**SET EXERCISE**. Write out the data again exactly, skipping every picture.

**DATA EXTRACT**.

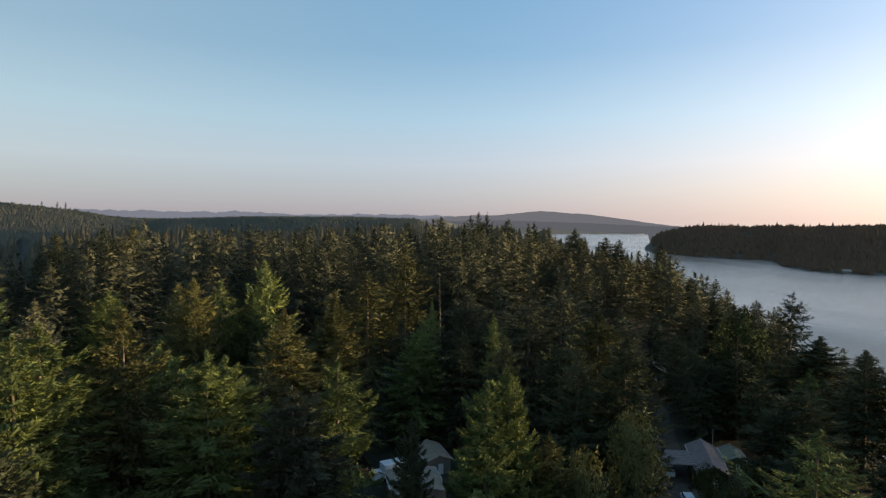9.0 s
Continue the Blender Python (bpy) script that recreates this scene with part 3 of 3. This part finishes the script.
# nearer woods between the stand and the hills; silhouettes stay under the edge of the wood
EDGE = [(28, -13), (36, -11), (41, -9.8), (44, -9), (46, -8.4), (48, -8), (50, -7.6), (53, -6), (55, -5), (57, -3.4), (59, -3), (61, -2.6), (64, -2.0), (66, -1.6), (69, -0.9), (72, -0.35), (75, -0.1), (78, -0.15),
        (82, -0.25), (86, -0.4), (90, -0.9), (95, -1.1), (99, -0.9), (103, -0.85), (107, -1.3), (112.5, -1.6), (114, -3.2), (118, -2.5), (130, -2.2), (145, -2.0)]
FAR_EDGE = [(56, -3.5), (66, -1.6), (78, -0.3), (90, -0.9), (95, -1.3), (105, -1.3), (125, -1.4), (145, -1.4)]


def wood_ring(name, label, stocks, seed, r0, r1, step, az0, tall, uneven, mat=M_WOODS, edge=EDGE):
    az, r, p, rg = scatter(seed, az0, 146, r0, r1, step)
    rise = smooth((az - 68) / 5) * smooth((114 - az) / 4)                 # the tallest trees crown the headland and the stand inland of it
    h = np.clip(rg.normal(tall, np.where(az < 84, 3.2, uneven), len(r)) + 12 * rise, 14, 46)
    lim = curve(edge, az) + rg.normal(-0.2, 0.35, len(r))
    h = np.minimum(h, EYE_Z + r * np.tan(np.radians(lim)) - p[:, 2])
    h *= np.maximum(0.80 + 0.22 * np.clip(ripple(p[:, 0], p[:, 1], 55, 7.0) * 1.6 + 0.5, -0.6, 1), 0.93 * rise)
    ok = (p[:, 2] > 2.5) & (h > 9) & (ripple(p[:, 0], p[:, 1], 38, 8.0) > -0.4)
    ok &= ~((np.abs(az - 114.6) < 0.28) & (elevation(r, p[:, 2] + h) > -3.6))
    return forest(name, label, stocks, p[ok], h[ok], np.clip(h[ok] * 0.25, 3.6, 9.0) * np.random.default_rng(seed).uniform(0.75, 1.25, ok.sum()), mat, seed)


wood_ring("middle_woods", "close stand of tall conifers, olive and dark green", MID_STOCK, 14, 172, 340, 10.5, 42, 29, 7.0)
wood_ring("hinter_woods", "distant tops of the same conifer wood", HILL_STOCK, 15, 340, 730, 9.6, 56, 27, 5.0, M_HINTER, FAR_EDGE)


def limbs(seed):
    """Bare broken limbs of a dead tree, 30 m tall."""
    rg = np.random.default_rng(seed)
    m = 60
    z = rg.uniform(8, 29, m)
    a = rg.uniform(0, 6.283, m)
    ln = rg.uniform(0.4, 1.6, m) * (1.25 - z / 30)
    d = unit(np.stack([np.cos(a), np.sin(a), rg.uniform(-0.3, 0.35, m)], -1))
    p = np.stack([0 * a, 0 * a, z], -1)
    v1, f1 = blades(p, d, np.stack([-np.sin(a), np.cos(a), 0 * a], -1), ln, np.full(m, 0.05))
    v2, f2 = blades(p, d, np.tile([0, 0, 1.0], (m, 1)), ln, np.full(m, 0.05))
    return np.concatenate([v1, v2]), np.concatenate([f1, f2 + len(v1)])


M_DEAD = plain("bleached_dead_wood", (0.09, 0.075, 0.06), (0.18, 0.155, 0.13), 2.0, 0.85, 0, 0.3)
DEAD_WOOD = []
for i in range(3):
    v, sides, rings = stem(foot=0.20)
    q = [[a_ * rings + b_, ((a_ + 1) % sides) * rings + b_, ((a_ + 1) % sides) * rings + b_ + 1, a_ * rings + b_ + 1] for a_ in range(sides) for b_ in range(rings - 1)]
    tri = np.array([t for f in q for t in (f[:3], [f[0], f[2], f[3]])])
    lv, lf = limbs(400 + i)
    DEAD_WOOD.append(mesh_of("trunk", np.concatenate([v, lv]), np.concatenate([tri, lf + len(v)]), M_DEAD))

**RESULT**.
9.0 s
Continue the Blender Python (bpy) script that recreates this scene with part 3 of 3. This part finishes the script.
# nearer woods between the stand and the hills; silhouettes stay under the edge of the wood
EDGE = [(28, -13), (36, -11), (41, -9.8), (44, -9), (46, -8.4), (48, -8), (50, -7.6), (53, -6), (55, -5), (57, -3.4), (59, -3), (61, -2.6), (64, -2.0), (66, -1.6), (69, -0.9), (72, -0.35), (75, -0.1), (78, -0.15),
        (82, -0.25), (86, -0.4), (90, -0.9), (95, -1.1), (99, -0.9), (103, -0.85), (107, -1.3), (112.5, -1.6), (114, -3.2), (118, -2.5), (130, -2.2), (145, -2.0)]
FAR_EDGE = [(56, -3.5), (66, -1.6), (78, -0.3), (90, -0.9), (95, -1.3), (105, -1.3), (125, -1.4), (145, -1.4)]


def wood_ring(name, label, stocks, seed, r0, r1, step, az0, tall, uneven, mat=M_WOODS, edge=EDGE):
    az, r, p, rg = scatter(seed, az0, 146, r0, r1, step)
    rise = smooth((az - 68) / 5) * smooth((114 - az) / 4)                 # the tallest trees crown the headland and the stand inland of it
    h = np.clip(rg.normal(tall, np.where(az < 84, 3.2, uneven), len(r)) + 12 * rise, 14, 46)
    lim = curve(edge, az) + rg.normal(-0.2, 0.35, len(r))
    h = np.minimum(h, EYE_Z + r * np.tan(np.radians(lim)) - p[:, 2])
    h *= np.maximum(0.80 + 0.22 * np.clip(ripple(p[:, 0], p[:, 1], 55, 7.0) * 1.6 + 0.5, -0.6, 1), 0.93 * rise)
    ok = (p[:, 2] > 2.5) & (h > 9) & (ripple(p[:, 0], p[:, 1], 38, 8.0) > -0.4)
    ok &= ~((np.abs(az - 114.6) < 0.28) & (elevation(r, p[:, 2] + h) > -3.6))
    return forest(name, label, stocks, p[ok], h[ok], np.clip(h[ok] * 0.25, 3.6, 9.0) * np.random.default_rng(seed).uniform(0.75, 1.25, ok.sum()), mat, seed)


wood_ring("middle_woods", "close stand of tall conifers, olive and dark green", MID_STOCK, 14, 172, 340, 10.5, 42, 29, 7.0)
wood_ring("hinter_woods", "distant tops of the same conifer wood", HILL_STOCK, 15, 340, 730, 9.6, 56, 27, 5.0, M_HINTER, FAR_EDGE)


def limbs(seed):
    """Bare broken limbs of a dead tree, 30 m tall."""
    rg = np.random.default_rng(seed)
    m = 60
    z = rg.uniform(8, 29, m)
    a = rg.uniform(0, 6.283, m)
    ln = rg.uniform(0.4, 1.6, m) * (1.25 - z / 30)
    d = unit(np.stack([np.cos(a), np.sin(a), rg.uniform(-0.3, 0.35, m)], -1))
    p = np.stack([0 * a, 0 * a, z], -1)
    v1, f1 = blades(p, d, np.stack([-np.sin(a), np.cos(a), 0 * a], -1), ln, np.full(m, 0.05))
    v2, f2 = blades(p, d, np.tile([0, 0, 1.0], (m, 1)), ln, np.full(m, 0.05))
    return np.concatenate([v1, v2]), np.concatenate([f1, f2 + len(v1)])


M_DEAD = plain("bleached_dead_wood", (0.09, 0.075, 0.06), (0.18, 0.155, 0.13), 2.0, 0.85, 0, 0.3)
DEAD_WOOD = []
for i in range(3):
    v, sides, rings = stem(foot=0.20)
    q = [[a_ * rings + b_, ((a_ + 1) % sides) * rings + b_, ((a_ + 1) % sides) * rings + b_ + 1, a_ * rings + b_ + 1] for a_ in range(sides) for b_ in range(rings - 1)]
    tri = np.array([t for f in q for t in (f[:3], [f[0], f[2], f[3]])])
    lv, lf = limbs(400 + i)
    DEAD_WOOD.append(mesh_of("trunk", np.concatenate([v, lv]), np.concatenate([tri, lf + len(v)]), M_DEAD))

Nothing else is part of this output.